* start Source material *
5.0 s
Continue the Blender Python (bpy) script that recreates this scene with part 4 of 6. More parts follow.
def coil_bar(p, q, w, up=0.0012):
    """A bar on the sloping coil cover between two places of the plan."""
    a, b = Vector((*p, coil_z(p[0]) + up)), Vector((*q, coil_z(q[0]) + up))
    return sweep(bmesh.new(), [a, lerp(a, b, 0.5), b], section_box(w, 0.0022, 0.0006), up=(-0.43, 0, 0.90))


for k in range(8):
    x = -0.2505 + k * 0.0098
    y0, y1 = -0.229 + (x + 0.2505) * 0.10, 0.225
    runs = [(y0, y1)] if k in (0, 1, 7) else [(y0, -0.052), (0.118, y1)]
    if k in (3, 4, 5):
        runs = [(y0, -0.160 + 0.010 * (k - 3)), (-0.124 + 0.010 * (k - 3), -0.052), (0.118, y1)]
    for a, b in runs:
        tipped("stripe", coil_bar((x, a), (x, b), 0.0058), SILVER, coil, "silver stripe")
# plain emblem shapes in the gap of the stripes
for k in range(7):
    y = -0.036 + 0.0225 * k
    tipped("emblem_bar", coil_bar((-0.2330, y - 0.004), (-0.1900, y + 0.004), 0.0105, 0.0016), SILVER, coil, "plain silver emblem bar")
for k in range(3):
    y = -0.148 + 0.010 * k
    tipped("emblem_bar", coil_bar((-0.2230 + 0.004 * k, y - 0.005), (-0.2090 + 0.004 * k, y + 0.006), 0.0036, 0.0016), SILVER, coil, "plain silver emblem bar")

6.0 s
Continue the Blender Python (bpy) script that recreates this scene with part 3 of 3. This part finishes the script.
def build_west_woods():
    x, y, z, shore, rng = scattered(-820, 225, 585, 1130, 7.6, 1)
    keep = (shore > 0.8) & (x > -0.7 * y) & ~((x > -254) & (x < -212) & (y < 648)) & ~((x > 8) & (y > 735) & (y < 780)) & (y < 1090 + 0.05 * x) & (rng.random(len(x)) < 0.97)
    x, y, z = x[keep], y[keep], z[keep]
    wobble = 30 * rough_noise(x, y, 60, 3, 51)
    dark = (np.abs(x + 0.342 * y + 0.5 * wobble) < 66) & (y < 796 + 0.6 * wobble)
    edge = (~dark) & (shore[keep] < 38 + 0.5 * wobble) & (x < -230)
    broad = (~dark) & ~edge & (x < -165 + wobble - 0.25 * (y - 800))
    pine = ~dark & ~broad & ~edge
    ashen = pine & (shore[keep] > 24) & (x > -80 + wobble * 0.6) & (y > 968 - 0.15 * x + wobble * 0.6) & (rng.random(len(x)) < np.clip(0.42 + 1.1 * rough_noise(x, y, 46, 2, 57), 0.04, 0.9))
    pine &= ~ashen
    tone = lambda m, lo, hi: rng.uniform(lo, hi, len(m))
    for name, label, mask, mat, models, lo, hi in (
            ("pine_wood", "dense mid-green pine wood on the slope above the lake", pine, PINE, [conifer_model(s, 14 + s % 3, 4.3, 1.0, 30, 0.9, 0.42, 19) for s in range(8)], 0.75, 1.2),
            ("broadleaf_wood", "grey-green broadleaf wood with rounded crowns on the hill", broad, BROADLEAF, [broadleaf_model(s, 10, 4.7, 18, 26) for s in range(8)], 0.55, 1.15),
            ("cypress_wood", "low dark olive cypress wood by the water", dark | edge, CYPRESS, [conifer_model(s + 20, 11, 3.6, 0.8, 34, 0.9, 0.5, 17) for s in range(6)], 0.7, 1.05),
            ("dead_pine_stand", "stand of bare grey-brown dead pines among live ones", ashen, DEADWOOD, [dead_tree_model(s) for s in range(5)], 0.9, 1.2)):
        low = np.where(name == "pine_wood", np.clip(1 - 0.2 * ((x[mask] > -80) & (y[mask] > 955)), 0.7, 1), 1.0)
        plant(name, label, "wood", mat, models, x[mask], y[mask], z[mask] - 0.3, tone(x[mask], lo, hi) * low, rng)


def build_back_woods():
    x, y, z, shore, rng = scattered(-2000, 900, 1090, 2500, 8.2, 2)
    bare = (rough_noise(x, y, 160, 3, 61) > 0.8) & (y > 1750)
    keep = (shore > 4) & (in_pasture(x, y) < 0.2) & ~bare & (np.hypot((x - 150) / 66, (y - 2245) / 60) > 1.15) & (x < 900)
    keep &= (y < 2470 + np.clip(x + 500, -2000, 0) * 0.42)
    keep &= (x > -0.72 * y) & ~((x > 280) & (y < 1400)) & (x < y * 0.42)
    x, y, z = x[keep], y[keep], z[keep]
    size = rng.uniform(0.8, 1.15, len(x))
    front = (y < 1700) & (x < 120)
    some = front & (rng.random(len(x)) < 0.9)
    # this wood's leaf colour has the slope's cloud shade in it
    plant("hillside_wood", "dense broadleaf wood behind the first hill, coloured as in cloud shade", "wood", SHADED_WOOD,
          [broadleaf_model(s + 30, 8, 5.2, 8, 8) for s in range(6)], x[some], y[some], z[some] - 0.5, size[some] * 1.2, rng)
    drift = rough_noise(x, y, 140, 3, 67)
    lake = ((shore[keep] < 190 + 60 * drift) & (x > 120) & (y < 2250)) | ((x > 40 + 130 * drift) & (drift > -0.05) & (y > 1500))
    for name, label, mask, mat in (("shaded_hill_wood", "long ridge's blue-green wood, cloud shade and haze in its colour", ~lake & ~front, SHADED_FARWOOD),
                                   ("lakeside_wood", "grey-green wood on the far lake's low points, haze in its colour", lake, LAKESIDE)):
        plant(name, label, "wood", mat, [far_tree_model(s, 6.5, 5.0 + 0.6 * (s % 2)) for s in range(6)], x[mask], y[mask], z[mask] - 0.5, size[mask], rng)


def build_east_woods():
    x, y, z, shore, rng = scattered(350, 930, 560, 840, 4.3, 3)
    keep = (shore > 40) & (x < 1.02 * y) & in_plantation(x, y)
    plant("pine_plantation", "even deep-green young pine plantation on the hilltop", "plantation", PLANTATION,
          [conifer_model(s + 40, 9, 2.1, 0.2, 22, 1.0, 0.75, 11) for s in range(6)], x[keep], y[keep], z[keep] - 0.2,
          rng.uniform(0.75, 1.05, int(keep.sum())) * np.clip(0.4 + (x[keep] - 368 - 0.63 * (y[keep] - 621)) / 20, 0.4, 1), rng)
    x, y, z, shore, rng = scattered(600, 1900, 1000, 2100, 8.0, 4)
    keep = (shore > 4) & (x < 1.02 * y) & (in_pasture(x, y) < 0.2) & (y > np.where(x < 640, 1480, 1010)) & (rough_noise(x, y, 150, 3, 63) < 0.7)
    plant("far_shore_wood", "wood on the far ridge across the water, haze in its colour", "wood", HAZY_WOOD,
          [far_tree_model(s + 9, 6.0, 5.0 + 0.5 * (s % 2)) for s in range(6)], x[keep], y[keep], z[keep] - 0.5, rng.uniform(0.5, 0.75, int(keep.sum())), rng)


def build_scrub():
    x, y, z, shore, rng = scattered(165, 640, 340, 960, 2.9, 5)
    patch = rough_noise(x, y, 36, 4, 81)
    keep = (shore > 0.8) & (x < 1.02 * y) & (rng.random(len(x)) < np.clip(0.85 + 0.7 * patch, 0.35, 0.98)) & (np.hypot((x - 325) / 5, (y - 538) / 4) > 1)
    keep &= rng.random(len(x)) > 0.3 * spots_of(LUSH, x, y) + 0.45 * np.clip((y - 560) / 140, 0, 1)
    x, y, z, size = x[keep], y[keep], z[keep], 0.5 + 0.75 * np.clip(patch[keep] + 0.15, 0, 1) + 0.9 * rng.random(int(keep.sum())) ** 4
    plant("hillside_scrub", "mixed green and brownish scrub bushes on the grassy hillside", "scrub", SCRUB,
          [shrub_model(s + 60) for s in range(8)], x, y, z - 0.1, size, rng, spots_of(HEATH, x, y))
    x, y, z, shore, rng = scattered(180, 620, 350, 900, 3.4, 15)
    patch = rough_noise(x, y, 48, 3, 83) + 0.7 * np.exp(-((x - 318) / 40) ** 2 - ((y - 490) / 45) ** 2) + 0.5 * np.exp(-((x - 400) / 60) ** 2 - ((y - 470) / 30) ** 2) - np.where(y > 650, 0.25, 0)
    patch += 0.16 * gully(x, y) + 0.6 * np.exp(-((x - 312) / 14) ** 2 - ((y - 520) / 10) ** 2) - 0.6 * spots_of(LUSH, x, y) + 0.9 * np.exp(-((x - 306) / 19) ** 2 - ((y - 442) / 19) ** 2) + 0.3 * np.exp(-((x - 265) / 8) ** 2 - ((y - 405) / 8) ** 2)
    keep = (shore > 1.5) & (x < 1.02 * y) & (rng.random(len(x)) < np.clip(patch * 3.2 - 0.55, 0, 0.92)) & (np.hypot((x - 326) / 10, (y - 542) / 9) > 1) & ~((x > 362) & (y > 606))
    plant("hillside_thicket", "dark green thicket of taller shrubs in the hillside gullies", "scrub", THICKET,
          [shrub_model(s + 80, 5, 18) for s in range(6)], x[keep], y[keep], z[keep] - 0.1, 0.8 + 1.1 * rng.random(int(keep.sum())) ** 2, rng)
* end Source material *
• Exercise goal:
Reproduce each line from the records that contains the word "Continue".

• Reply:
Continue the Blender Python (bpy) script that recreates this scene with part 4 of 6. More parts follow.
Continue the Blender Python (bpy) script that recreates this scene with part 3 of 3. This part finishes the script.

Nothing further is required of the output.